- AIM OF THE TASK: Give the data below again exactly as it stands. Omit the pictures.

- DATA SECTION:
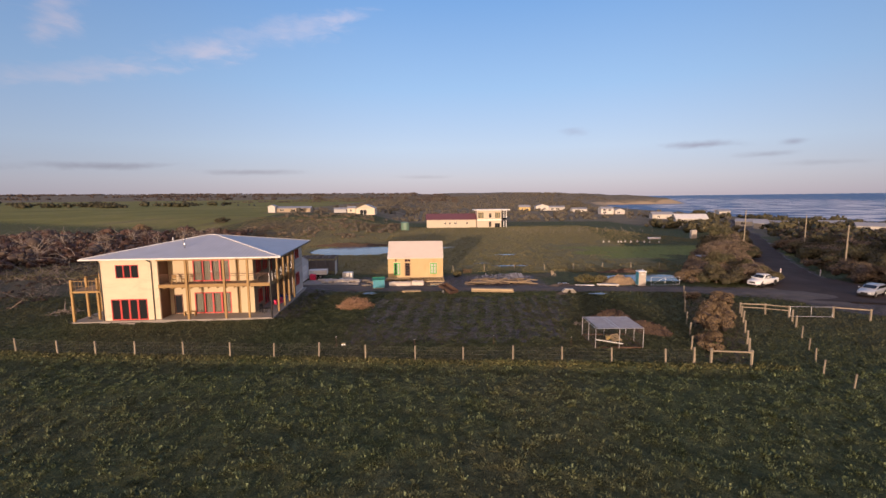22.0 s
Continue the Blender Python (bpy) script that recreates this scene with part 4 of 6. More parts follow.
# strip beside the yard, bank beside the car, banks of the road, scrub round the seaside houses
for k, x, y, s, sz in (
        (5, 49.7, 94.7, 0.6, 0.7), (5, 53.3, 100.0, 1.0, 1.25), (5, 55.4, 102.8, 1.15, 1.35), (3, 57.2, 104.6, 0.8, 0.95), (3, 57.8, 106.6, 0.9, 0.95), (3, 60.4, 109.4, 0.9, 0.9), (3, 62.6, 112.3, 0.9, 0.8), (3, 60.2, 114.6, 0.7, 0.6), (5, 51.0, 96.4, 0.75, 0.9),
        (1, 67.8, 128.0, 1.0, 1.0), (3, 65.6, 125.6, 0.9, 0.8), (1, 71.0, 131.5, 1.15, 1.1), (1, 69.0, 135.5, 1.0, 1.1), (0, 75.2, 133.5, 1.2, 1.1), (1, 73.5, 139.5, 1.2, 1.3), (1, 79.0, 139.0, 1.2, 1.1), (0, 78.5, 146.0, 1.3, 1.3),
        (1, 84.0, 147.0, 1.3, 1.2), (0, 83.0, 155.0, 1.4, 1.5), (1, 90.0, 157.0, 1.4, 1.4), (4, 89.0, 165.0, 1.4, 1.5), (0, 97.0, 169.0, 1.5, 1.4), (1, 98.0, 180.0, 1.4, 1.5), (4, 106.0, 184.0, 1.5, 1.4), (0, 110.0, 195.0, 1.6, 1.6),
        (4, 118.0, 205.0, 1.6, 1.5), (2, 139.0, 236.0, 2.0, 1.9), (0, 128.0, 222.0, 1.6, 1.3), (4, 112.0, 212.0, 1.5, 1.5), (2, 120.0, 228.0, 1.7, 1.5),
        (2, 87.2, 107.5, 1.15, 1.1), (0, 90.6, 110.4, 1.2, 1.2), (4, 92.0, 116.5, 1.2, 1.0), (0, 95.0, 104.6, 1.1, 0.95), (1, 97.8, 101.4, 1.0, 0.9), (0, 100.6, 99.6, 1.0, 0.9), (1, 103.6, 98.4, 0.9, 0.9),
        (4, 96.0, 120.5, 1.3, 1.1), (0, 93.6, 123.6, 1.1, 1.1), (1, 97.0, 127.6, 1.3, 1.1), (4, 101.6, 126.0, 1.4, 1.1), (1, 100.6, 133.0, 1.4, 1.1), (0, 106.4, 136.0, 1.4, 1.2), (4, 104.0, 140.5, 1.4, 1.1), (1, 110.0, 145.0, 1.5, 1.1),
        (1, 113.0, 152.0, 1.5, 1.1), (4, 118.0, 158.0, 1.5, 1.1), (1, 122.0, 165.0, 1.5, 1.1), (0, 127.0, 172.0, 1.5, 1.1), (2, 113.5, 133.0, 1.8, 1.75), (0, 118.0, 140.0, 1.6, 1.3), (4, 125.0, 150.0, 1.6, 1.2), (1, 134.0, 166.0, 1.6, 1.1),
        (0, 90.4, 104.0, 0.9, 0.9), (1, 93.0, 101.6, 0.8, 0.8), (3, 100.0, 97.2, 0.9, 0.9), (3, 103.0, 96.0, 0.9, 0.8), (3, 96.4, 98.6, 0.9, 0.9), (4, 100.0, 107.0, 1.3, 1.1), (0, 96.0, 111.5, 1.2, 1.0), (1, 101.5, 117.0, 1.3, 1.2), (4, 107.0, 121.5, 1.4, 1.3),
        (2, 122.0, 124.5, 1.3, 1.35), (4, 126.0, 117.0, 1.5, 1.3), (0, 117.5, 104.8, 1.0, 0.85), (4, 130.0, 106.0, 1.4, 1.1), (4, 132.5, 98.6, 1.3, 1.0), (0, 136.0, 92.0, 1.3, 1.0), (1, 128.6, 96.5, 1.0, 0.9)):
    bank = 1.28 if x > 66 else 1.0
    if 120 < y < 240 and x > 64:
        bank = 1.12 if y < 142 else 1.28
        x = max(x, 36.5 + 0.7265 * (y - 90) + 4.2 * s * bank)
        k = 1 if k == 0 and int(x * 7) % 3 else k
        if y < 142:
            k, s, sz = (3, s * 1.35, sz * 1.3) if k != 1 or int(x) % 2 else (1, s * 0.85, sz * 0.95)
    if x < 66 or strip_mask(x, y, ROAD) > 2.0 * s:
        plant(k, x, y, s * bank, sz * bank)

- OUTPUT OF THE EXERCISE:
22.0 s
Continue the Blender Python (bpy) script that recreates this scene with part 4 of 6. More parts follow.
# strip beside the yard, bank beside the car, banks of the road, scrub round the seaside houses
for k, x, y, s, sz in (
        (5, 49.7, 94.7, 0.6, 0.7), (5, 53.3, 100.0, 1.0, 1.25), (5, 55.4, 102.8, 1.15, 1.35), (3, 57.2, 104.6, 0.8, 0.95), (3, 57.8, 106.6, 0.9, 0.95), (3, 60.4, 109.4, 0.9, 0.9), (3, 62.6, 112.3, 0.9, 0.8), (3, 60.2, 114.6, 0.7, 0.6), (5, 51.0, 96.4, 0.75, 0.9),
        (1, 67.8, 128.0, 1.0, 1.0), (3, 65.6, 125.6, 0.9, 0.8), (1, 71.0, 131.5, 1.15, 1.1), (1, 69.0, 135.5, 1.0, 1.1), (0, 75.2, 133.5, 1.2, 1.1), (1, 73.5, 139.5, 1.2, 1.3), (1, 79.0, 139.0, 1.2, 1.1), (0, 78.5, 146.0, 1.3, 1.3),
        (1, 84.0, 147.0, 1.3, 1.2), (0, 83.0, 155.0, 1.4, 1.5), (1, 90.0, 157.0, 1.4, 1.4), (4, 89.0, 165.0, 1.4, 1.5), (0, 97.0, 169.0, 1.5, 1.4), (1, 98.0, 180.0, 1.4, 1.5), (4, 106.0, 184.0, 1.5, 1.4), (0, 110.0, 195.0, 1.6, 1.6),
        (4, 118.0, 205.0, 1.6, 1.5), (2, 139.0, 236.0, 2.0, 1.9), (0, 128.0, 222.0, 1.6, 1.3), (4, 112.0, 212.0, 1.5, 1.5), (2, 120.0, 228.0, 1.7, 1.5),
        (2, 87.2, 107.5, 1.15, 1.1), (0, 90.6, 110.4, 1.2, 1.2), (4, 92.0, 116.5, 1.2, 1.0), (0, 95.0, 104.6, 1.1, 0.95), (1, 97.8, 101.4, 1.0, 0.9), (0, 100.6, 99.6, 1.0, 0.9), (1, 103.6, 98.4, 0.9, 0.9),
        (4, 96.0, 120.5, 1.3, 1.1), (0, 93.6, 123.6, 1.1, 1.1), (1, 97.0, 127.6, 1.3, 1.1), (4, 101.6, 126.0, 1.4, 1.1), (1, 100.6, 133.0, 1.4, 1.1), (0, 106.4, 136.0, 1.4, 1.2), (4, 104.0, 140.5, 1.4, 1.1), (1, 110.0, 145.0, 1.5, 1.1),
        (1, 113.0, 152.0, 1.5, 1.1), (4, 118.0, 158.0, 1.5, 1.1), (1, 122.0, 165.0, 1.5, 1.1), (0, 127.0, 172.0, 1.5, 1.1), (2, 113.5, 133.0, 1.8, 1.75), (0, 118.0, 140.0, 1.6, 1.3), (4, 125.0, 150.0, 1.6, 1.2), (1, 134.0, 166.0, 1.6, 1.1),
        (0, 90.4, 104.0, 0.9, 0.9), (1, 93.0, 101.6, 0.8, 0.8), (3, 100.0, 97.2, 0.9, 0.9), (3, 103.0, 96.0, 0.9, 0.8), (3, 96.4, 98.6, 0.9, 0.9), (4, 100.0, 107.0, 1.3, 1.1), (0, 96.0, 111.5, 1.2, 1.0), (1, 101.5, 117.0, 1.3, 1.2), (4, 107.0, 121.5, 1.4, 1.3),
        (2, 122.0, 124.5, 1.3, 1.35), (4, 126.0, 117.0, 1.5, 1.3), (0, 117.5, 104.8, 1.0, 0.85), (4, 130.0, 106.0, 1.4, 1.1), (4, 132.5, 98.6, 1.3, 1.0), (0, 136.0, 92.0, 1.3, 1.0), (1, 128.6, 96.5, 1.0, 0.9)):
    bank = 1.28 if x > 66 else 1.0
    if 120 < y < 240 and x > 64:
        bank = 1.12 if y < 142 else 1.28
        x = max(x, 36.5 + 0.7265 * (y - 90) + 4.2 * s * bank)
        k = 1 if k == 0 and int(x * 7) % 3 else k
        if y < 142:
            k, s, sz = (3, s * 1.35, sz * 1.3) if k != 1 or int(x) % 2 else (1, s * 0.85, sz * 0.95)
    if x < 66 or strip_mask(x, y, ROAD) > 2.0 * s:
        plant(k, x, y, s * bank, sz * bank)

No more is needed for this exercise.